Re: mysql to postgresql, performance questions - Mailing list pgsql-performance

From Ivan Voras
Subject Re: mysql to postgresql, performance questions
Date
Msg-id hnugmc$ks$1@dough.gmane.org
Whole thread Raw
In response to mysql to postgresql, performance questions  (Corin <wakathane@gmail.com>)
List pgsql-performance
Corin wrote:
> Hi all,
>
> I'm running quite a large social community website (250k users, 16gb
> database). We are currently preparing a complete relaunch and thinking
> about switching from mysql 5.1.37 innodb to postgresql 8.4.2. The

"relaunch" looks like you are nearing the end (the "launch") of the
project - if so, you should know that switching databases near the
project deadline is almost always a suicidal act. Even if the big
differences are easily fixable, the small differences will kill you.

> database server is a dual dualcore operton 2216 with 12gb ram running on
> debian amd64.
>
> For a first impression I ran a simple query on our users table (snapshot
> with only ~ 45.000 records). The table has an index on birthday_age
> [integer]. The test executes 10 times the same query and simply discards
> the results. I ran the tests using a php and a ruby script, the results
> are almost the same.

Your table will probably fit in RAM but the whole database obviously
won't. Not that it matters here.

Did you configure anything at all in postgresql.conf? The defaults
assume a very small database.

> Unluckily mysql seems to be around 3x as fast as postgresql for this
> simple query.
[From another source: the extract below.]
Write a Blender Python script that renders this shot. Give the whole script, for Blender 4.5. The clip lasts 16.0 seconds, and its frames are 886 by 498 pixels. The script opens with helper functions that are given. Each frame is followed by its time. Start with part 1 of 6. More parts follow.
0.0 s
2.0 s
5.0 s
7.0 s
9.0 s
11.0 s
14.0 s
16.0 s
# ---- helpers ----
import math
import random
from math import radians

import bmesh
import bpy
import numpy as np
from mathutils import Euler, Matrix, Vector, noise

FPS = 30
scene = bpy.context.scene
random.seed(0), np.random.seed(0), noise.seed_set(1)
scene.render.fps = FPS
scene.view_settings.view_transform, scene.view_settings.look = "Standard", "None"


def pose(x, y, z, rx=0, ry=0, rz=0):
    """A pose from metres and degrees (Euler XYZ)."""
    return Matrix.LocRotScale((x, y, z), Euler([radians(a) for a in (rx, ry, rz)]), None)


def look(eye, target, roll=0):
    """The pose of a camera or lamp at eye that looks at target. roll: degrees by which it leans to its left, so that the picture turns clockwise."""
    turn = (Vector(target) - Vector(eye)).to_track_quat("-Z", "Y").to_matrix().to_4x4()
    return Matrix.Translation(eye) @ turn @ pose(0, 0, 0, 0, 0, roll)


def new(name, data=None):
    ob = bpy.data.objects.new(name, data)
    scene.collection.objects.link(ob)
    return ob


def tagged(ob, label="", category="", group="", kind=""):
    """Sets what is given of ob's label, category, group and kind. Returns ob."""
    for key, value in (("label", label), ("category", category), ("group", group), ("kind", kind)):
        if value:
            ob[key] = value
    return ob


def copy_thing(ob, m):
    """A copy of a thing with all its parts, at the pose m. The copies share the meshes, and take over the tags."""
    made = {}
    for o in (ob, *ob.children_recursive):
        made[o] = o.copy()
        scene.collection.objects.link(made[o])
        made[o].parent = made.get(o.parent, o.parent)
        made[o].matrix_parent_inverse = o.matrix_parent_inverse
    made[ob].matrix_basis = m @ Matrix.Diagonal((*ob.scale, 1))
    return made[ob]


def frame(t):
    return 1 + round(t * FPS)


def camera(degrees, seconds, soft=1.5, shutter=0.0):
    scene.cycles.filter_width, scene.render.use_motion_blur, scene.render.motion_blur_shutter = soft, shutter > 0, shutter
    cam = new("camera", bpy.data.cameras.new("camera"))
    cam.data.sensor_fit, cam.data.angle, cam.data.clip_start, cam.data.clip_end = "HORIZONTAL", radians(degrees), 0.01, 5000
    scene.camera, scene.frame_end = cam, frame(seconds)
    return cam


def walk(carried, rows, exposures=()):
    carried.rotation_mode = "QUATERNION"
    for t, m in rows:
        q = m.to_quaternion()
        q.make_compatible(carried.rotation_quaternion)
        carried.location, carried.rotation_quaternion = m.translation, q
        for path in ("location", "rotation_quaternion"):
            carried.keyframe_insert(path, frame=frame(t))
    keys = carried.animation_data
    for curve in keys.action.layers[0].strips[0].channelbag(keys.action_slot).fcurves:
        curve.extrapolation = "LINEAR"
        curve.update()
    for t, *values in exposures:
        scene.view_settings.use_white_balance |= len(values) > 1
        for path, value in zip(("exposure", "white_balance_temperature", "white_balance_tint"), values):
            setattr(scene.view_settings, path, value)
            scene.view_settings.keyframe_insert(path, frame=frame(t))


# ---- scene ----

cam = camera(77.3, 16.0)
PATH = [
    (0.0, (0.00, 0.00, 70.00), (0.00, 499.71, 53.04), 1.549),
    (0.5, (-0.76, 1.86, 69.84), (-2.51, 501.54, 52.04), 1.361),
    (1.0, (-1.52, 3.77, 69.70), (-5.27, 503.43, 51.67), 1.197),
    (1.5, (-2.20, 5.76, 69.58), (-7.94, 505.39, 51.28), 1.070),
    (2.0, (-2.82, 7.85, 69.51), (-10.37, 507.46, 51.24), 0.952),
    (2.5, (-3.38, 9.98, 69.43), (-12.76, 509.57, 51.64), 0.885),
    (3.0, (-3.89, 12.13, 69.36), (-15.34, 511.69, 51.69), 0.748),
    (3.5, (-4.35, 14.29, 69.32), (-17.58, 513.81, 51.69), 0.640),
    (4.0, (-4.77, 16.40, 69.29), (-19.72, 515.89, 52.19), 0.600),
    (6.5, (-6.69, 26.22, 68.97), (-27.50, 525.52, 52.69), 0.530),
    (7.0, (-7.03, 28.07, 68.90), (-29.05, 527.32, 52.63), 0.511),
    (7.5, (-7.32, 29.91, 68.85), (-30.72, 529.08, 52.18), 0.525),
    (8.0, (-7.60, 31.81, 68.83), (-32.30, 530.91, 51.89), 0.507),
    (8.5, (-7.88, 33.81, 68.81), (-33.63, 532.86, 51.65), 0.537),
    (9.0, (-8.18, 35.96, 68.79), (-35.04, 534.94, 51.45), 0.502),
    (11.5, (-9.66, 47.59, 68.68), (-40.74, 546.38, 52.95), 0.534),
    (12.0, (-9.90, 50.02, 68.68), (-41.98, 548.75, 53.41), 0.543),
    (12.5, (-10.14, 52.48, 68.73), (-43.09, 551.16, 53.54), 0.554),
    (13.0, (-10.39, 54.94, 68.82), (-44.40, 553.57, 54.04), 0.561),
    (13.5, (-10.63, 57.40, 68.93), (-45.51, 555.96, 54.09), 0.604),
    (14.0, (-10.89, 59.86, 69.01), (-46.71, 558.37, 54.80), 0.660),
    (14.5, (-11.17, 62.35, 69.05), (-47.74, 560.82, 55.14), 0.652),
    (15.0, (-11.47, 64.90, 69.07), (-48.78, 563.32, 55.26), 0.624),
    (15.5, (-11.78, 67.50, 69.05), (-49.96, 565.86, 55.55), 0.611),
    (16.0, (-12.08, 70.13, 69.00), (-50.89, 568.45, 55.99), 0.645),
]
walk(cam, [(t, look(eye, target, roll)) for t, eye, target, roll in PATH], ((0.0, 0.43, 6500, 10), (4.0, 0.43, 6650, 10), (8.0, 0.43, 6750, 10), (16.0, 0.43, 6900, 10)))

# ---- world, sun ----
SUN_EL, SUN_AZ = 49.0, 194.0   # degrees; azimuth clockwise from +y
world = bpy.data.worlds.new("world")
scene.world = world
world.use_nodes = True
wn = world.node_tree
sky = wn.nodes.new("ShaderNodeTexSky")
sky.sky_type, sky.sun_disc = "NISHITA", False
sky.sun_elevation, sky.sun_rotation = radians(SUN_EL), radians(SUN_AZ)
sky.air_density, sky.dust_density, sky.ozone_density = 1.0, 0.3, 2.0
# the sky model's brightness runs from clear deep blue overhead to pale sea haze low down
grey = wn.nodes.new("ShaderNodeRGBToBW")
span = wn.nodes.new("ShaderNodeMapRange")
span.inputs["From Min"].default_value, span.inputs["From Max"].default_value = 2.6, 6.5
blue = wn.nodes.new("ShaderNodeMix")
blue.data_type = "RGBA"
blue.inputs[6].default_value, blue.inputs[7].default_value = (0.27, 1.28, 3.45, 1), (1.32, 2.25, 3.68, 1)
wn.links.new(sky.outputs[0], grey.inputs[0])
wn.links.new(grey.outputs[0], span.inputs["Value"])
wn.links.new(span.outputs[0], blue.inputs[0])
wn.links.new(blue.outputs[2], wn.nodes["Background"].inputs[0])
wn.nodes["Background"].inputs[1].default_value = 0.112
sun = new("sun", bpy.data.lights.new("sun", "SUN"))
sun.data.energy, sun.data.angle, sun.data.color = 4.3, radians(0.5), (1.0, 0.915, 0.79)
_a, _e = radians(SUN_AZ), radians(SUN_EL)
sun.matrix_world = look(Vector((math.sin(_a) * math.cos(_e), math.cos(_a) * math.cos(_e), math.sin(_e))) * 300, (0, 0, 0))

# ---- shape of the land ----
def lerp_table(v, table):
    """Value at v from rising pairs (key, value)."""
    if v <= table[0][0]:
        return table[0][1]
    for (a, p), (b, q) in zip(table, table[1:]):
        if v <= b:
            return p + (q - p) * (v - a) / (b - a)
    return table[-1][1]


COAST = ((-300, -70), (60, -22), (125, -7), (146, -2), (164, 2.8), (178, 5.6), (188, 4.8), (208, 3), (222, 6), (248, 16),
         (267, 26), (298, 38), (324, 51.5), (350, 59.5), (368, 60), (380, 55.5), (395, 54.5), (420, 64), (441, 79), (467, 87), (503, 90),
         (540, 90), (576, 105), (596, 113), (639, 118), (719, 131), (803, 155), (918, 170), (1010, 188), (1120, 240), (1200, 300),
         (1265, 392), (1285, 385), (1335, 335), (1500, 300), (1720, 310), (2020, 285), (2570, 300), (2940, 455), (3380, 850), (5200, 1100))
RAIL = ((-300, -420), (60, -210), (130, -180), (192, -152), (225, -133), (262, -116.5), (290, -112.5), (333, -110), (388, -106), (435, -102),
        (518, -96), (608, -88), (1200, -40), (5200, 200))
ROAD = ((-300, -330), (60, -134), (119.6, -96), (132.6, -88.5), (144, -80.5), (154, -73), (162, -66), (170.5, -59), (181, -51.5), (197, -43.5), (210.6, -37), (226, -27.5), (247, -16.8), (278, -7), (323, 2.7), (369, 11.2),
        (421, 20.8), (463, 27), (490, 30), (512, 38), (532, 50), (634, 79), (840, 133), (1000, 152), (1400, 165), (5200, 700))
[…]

There's no swapping, disc reading involved...everything is
> in ram.

It depends...

> 15.115976333618

So this is 15 ms?

> postgresql
> {"QUERY PLAN"=>"Limit (cost=125.97..899.11 rows=1000 width=448) (actual
> time=0.927..4.990 rows=1000 loops=1)"}
> {"QUERY PLAN"=>" -> Bitmap Heap Scan on users (cost=125.97..3118.00
> rows=3870 width=448) (actual time=0.925..3.420 rows=1000 loops=1)"}
> {"QUERY PLAN"=>" Recheck Cond: (((birthday_age >= 12) AND (birthday_age
> <= 13)) OR ((birthday_age >= 20) AND (birthday_age <= 22)))"}
> {"QUERY PLAN"=>" -> BitmapOr (cost=125.97..125.97 rows=3952 width=0)
> (actual time=0.634..0.634 rows=0 loops=1)"}
> {"QUERY PLAN"=>" -> Bitmap Index Scan on birthday_age (cost=0.00..41.67
> rows=1341 width=0) (actual time=0.260..0.260 rows=1327 loops=1)"}
> {"QUERY PLAN"=>" Index Cond: ((birthday_age >= 12) AND (birthday_age <=
> 13))"}
> {"QUERY PLAN"=>" -> Bitmap Index Scan on birthday_age (cost=0.00..82.37
> rows=2611 width=0) (actual time=0.370..0.370 rows=2628 loops=1)"}
> {"QUERY PLAN"=>" Index Cond: ((birthday_age >= 20) AND (birthday_age <=
> 22))"}
> {"QUERY PLAN"=>"Total runtime: 5.847 ms"}
> 44.173002243042

> I also wonder why the reported runtime of 5.847 ms is so much different
> to the runtime reported of my scripts (both php and ruby are almost the

It looks like you are spending ~~38 ms in delivering the data to your
application. Whatever you are using, stop using it :)

> same). What's the best tool to time queries in postgresql? Can this be
> done from pgadmin?

The only rational way is to measure at the database itself and not
include other factors like the network, scripting language libraries,
etc. To do this, login at your db server with a shell and use psql.
Start it as "psql databasename username" and issue a statement like
"EXPLAIN ANALYZE SELECT ...your_query...". Unless magic happens, this
will open a local unix socket connection to the database for the query,
which has the least overhead.

You can of course also do this for MySQL though I don't know if it has
an equivalent of "EXPLAIN ANALYZE".

But even after you have found where the problem is, and even if you see
that Pg is faster than MySQL, you will still need realistic loads to
test the real-life performance difference.